When data is in groups, we can't find the exact mean, median, or mode, but we can estimate them.

  • Modal Class: This is easy! It's just the group or class interval with the highest frequency.
  • Mean of Grouped Data: This is a bit trickier. We assume all values in a group are equal to the midpoint of that group. Then we calculate the mean from there.
  • Median of Grouped Data: We can find an estimate for the median by using a cumulative frequency curve. Find the halfway point on the vertical axis, go across to the curve, and then down to the horizontal axis to read the value.

Don't worry if this seems tricky at first! We'll practice it a lot. The key idea is that for grouped data, our answers are good estimates, not exact figures.

Weighted Mean

Sometimes, not all data is equally important. For example, your final exam might be worth more than a homework assignment. A weighted mean is an average where some data values have more "weight" or importance.

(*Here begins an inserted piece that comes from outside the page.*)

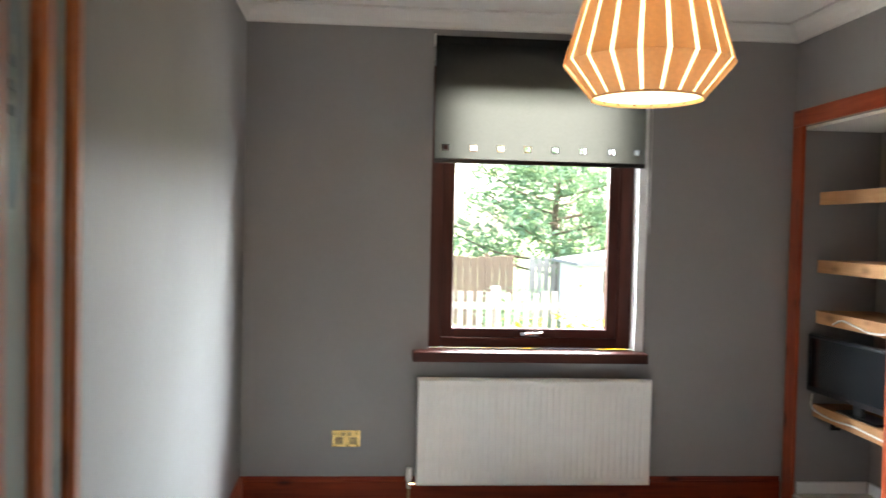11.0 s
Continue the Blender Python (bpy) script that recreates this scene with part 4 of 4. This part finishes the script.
for zt in (1.668, 1.31, 1.042, 0.545):
    sh = thing("shelf", "raw pine shelf in the alcove", "shelf", group="alcove shelves")
    part("board", soften(boxes(((2.622, AY0 + 0.003, zt - 0.022), (AXB - 0.003, AY1 - 0.003, zt - 0.002))), 0.002), SHELF_Y, sh)
    part("lipping", soften(boxes(((2.598, AY0 + 0.003, zt - 0.068), (2.621, AY1 - 0.003, zt))), 0.003), SHELF_Y, sh)
    part("batten", soften(boxes(((2.63, AY1 - 0.024, zt - 0.05), (AXB - 0.01, AY1 - 0.004, zt - 0.023))), 0.002), SHELF_Y, sh)

tv = thing("television", "small black flat television on a pine shelf", "television", (2.575, 3.405, 0.547), -87)
part("base", soften(boxes(((-0.16, 0.03, 0), (0.16, 0.15, 0.012))), 0.004), BLACK, tv, "glossy black foot")
part("neck", soften(boxes(((-0.035, 0.036, 0.012), (0.035, 0.06, 0.12))), 0.003), BLACK, tv)
part("cabinet", soften(boxes(((-0.355, -0.01, 0.075), (0.355, 0.035, 0.372))), 0.006, 2), BLACK, tv)
part("screen", boxes(((-0.338, -0.0125, 0.105), (0.338, -0.0102, 0.358))), plain("lcd_screen", (0.010, 0.012, 0.014), 0.12, vary=0.02), tv, "dark switched-off screen")
part("badge", boxes(((-0.014, -0.0118, 0.086), (0.014, -0.0102, 0.092))), CHROME, tv)
tvc = thing("cable", "white cable hanging across a pine shelf", "cable")
part("cable_run", tube(smooth_line([(2.59, 3.775, 0.60), (2.585, 3.775, 0.535), (2.586, 3.70, 0.51), (2.588, 3.55, 0.505), (2.588, 3.40, 0.515), (2.590, 3.25, 0.51), (2.592, 3.05, 0.505), (2.61, 2.995, 0.53)], 8), 0.005, 8), CABLE, tvc, "", True)
tvc2 = thing("cable", "white cable trailing off a pine shelf", "cable")
part("cable_run", tube(smooth_line([(2.60, 3.62, 0.985), (2.588, 3.52, 1.015), (2.588, 3.40, 1.0), (2.588, 3.28, 0.985), (2.588, 3.12, 1.0), (2.586, 3.03, 1.03), (2.60, 2.995, 1.065)], 8), 0.005, 8), CABLE, tvc2, "", True)
blk = thing("cable", "thin black lead hanging under the television shelf", "cable")
part("cable_run", tube(smooth_line([(2.80, 3.46, 0.52), (2.80, 3.465, 0.3), (2.79, 3.47, 0.10), (2.76, 3.50, 0.068), (2.70, 3.52, 0.067), (2.68, 3.47, 0.067)], 8), 0.003, 6), BLACK, blk, "", True)
part("plug", soften(boxes(((2.66, 3.455, 0.063), (2.69, 3.48, 0.082))), 0.004), BLACK, blk)
box_s = thing("aerial_socket", "small black aerial socket on the alcove wall", "aerial socket")
part("plate", soften(boxes(((2.70, AY1 - 0.012, 0.40), (2.755, AY1 - 0.001, 0.455))), 0.003), BLACK, box_s)
part("connector", lathe([(0.008, 0.0), (0.008, 0.01), (0.004, 0.014)], 10, 2.727, 3.77), DULL_BRASS, box_s)
bpy.data.objects["connector"].matrix_basis = Matrix.Translation((0, 0, 0.42))


# ---- garden ----
GZ = -0.55
solid("ground", boxes(((-300, WY2 + 0.32, GZ - 0.2), (300, 400, GZ))), GRASS, "mown grass garden reaching the horizon", "ground")
solid("ground_front", boxes(((-300, -400, GZ - 0.2), (300, WY1 - 0.32, GZ))), PAVING, "paved ground outside the front window", "ground")
solid("pavement", boxes(((-3, WY2 + 0.34, GZ + 0.004), (8, 7.5, GZ + 0.03))), PAVING, "pale paved patio", "pavement")


def fence(name, x0, x1, y, z1, w, gap, mat, label):
    f = thing(name, label, "fence", (x0, y, GZ))
    me = mesh_of("board", soften(boxes(((0, 0, 0.03), (w, 0.018, z1 - GZ))), 0.004), mat)
    n = int((x1 - x0) / (w + gap))
    for i in range(n):
        b = new("board", me)
        b.parent = f
        b.matrix_basis = pose(i * (w + gap), random.uniform(-0.004, 0.004), random.uniform(-0.02, 0.02))
    for z in (0.25, z1 - GZ - 0.2):
        part("rail", boxes(((0, 0.019, z), (x1 - x0, 0.06, z + 0.07))), mat, f)
    for i in range(int((x1 - x0) / 1.8) + 1):
        part("post", soften(boxes(((i * 1.8, 0.061, 0), (i * 1.8 + 0.09, 0.15, z1 - GZ + 0.06))), 0.005), mat, f)


fence("fence", -2.0, 6.5, 9.0, 0.70, 0.06, 0.05, FENCE, "weathered pale picket fence across the garden")
fence("fence", -3.0, 3.05, 16.0, 0.86, 0.14, 0.006, FENCE_DARK, "tall brown board fence behind the garden")
fence("fence", 3.6, 8.0, 17.5, 0.80, 0.12, 0.03, FENCE, "pale board fence behind the garden")


def shed(x, y):
    s = thing("shed", "pale garden outbuilding with a slate roof", "shed", (x, y, GZ))
    part("wall", boxes(((0, 0, 0), (2.6, 2.0, 1.30))), RENDERED, s)
    part("roof", prism([(-0.15, 1.30), (2.75, 1.30), (2.75, 1.36), (1.3, 1.62), (-0.15, 1.36)], 1, -0.15, 2.15), SLATE, s)
    part("door", soften(boxes(((0.4, -0.03, 0.02), (1.1, -0.002, 1.2))), 0.01), FENCE_DARK, s)
    part("window", boxes(((1.5, -0.02, 0.6), (2.2, -0.002, 1.1))), SLATE, s)


shed(4.2, 15.2)


def leaf_cloud(rng, centres, count, size):
    bm = bmesh.new()
    for c, rad in centres:
        for _ in range(int(count * rad * rad)):
            d = Vector((rng.gauss(0, 1), rng.gauss(0, 1), rng.gauss(0, 0.7)))
            p = Vector(c) + d * rad * 0.5
            a = Vector((rng.uniform(-1, 1), rng.uniform(-1, 1), rng.uniform(-0.6, 0.6))).normalized()
            b = a.cross(Vector((rng.uniform(-1, 1), rng.uniform(-1, 1), 1))).normalized()
            s = size * rng.uniform(0.6, 1.4)
            v = [bm.verts.new(p + q) for q in (-a * s, b * s * 0.45, a * s, -b * s * 0.45)]
            bm.faces.new(v)
    return bm


def tree(name, x, y, h, spread, seed, label, trunk_r=0.16):
    rng = random.Random(seed)
    t = thing(name, label, "tree", (x, y, GZ))
    bm = tube(smooth_line([(0, 0, -0.1), (0.08, 0.05, h * 0.25), (-0.05, 0.1, h * 0.55), (0.1, 0, h * 0.92)], 5), trunk_r, 9, None, 0.03)
    centres = []
    for i in range(26):
        z = h * (0.22 + 0.75 * i / 26)
        a = i * 2.4 + rng.uniform(-0.4, 0.4)
        ln = spread * (1.0 - 0.65 * abs(z / h - 0.42) / 0.58) * rng.uniform(0.6, 1.1)
        e = (ln * math.cos(a), ln * math.sin(a), z + rng.uniform(0.0, 0.35) * ln)
        tube(smooth_line([(0, 0, z - 0.1), (e[0] * 0.5, e[1] * 0.5, z + 0.1), e], 4), trunk_r * 0.28, 6, bm, 0.012)
        for k in (0.55, 0.8, 1.02):
            centres.append(((e[0] * k + rng.uniform(-0.15, 0.15), e[1] * k + rng.uniform(-0.15, 0.15), z + (e[2] - z) * k), rng.uniform(0.3, 0.55) * spread * 0.42))
    part("trunk", bm, BARK, t, "grey-brown trunk with limbs")
    part("crown", leaf_cloud(rng, centres, 470, 0.078), LEAVES, t, "loose green leafy crown")


tree("tree", 4.6, 19.5, 3.9, 3.3, 3, "broad green garden tree behind the fences")
tree("tree", 9.5, 26.0, 6.5, 3.0, 8, "distant green garden tree")
tree("tree", -3.0, 24.0, 4.4, 2.4, 12, "distant green garden tree")


def bush(x, y, r, mat, label, seed, count=900):
    rng = random.Random(seed)
    b = thing("bush", label, "bush", (x, y, GZ))
    part("stems", tube([(0, 0, -0.05), (0.02, 0.02, r * 0.9)], 0.03, 6, None, 0.01), BARK, b)
    part("foliage", leaf_cloud(rng, [((rng.uniform(-0.5, 0.5) * r, rng.uniform(-0.5, 0.5) * r, r * rng.uniform(0.5, 1.2)), r * 0.9) for _ in range(7)], count, 0.05), mat, b)


bush(2.38, 8.0, 0.62, YELLOW, "yellow flowering shrub beside the fence", 2)
bush(2.72, 15.0, 0.55, LEAVES, "small rounded green shrub", 4, 500)
bn = thing("garden_bin", "dark plastic garden bin on the patio", "bin", (2.02, 7.2, GZ + 0.03))
part("body", prism([(-0.2, 0.0), (0.2, 0.0), (0.25, 0.9), (-0.25, 0.9)], 1, -0.22, 0.22), BIN, bn)
part("lid", prism([(-0.27, 0.9), (0.27, 0.9), (0.25, 0.97), (-0.25, 1.0)], 1, -0.25, 0.25), BIN, bn)


# ---- strip floor ----
def strip_floor():
    fl = thing("floor_lounge", "dark red-brown lacquered hardwood strip floor", "floor", kind="structure")
    rng = random.Random(21)
    w, gap = 0.086, 0.0004
    cache = {}

    def strip(length):
        key = round(length, 2)
        if key not in cache:
            bm = boxes(((gap, gap * 0.5, -0.0038), (w - gap, key - gap * 0.5, 0.0)))
            cache[key] = mesh_of("strip", bm, STRIP)
        return cache[key]
    rest = bmesh.new()
    col = -4.1
    while col < EX:
        y_end = 0.018
        y = WY1 - 0.02 if col > BX - w else (BY - 0.03 if col > RX - w else -2.19)
        first = True
        while y < y_end - 0.02:
            ln = rng.choice((0.5, 0.7, 0.85, 1.0, 1.2, 1.45))
            if first:
                ln *= rng.uniform(0.3, 1.0)
                first = False
            ln = round(min(ln, y_end - y), 2)
            if ln < 0.03:
                break
            if RX - 0.1 < col < 2.25:
                s = new("strip", strip(ln))
                s.parent = fl
                s.matrix_basis = pose(col, y, 0)
            else:
                box(rest, (col + gap, y + gap * 0.5, -0.0038), (col + w - gap, y + ln - gap * 0.5, -0.0001))
            y += ln
        col += w
    tagged(part("outer_strips", rest, STRIPS, fl), kind="stuff")


strip_floor()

Example: In a course, your homework is worth 30% and the final exam is worth 70%. You score 90 on homework and 80 on the exam.
Regular mean = (90 + 80) / 2 = 85.
Weighted mean = (90 × 30%) + (80 × 70%) = (90 × 0.3) + (80 × 0.7) = 27 + 56 = 83.
Your final score is 83, because the exam had more weight.

Key Takeaway for Part 3

Measures of central tendency give us a "typical" value for our data.

  • The mean is the average (add and divide).
  • The median is the middle value (put them in order!).
  • The mode is the most common value.
Each one tells a slightly different story, and choosing the right one depends on our data and what we want to show.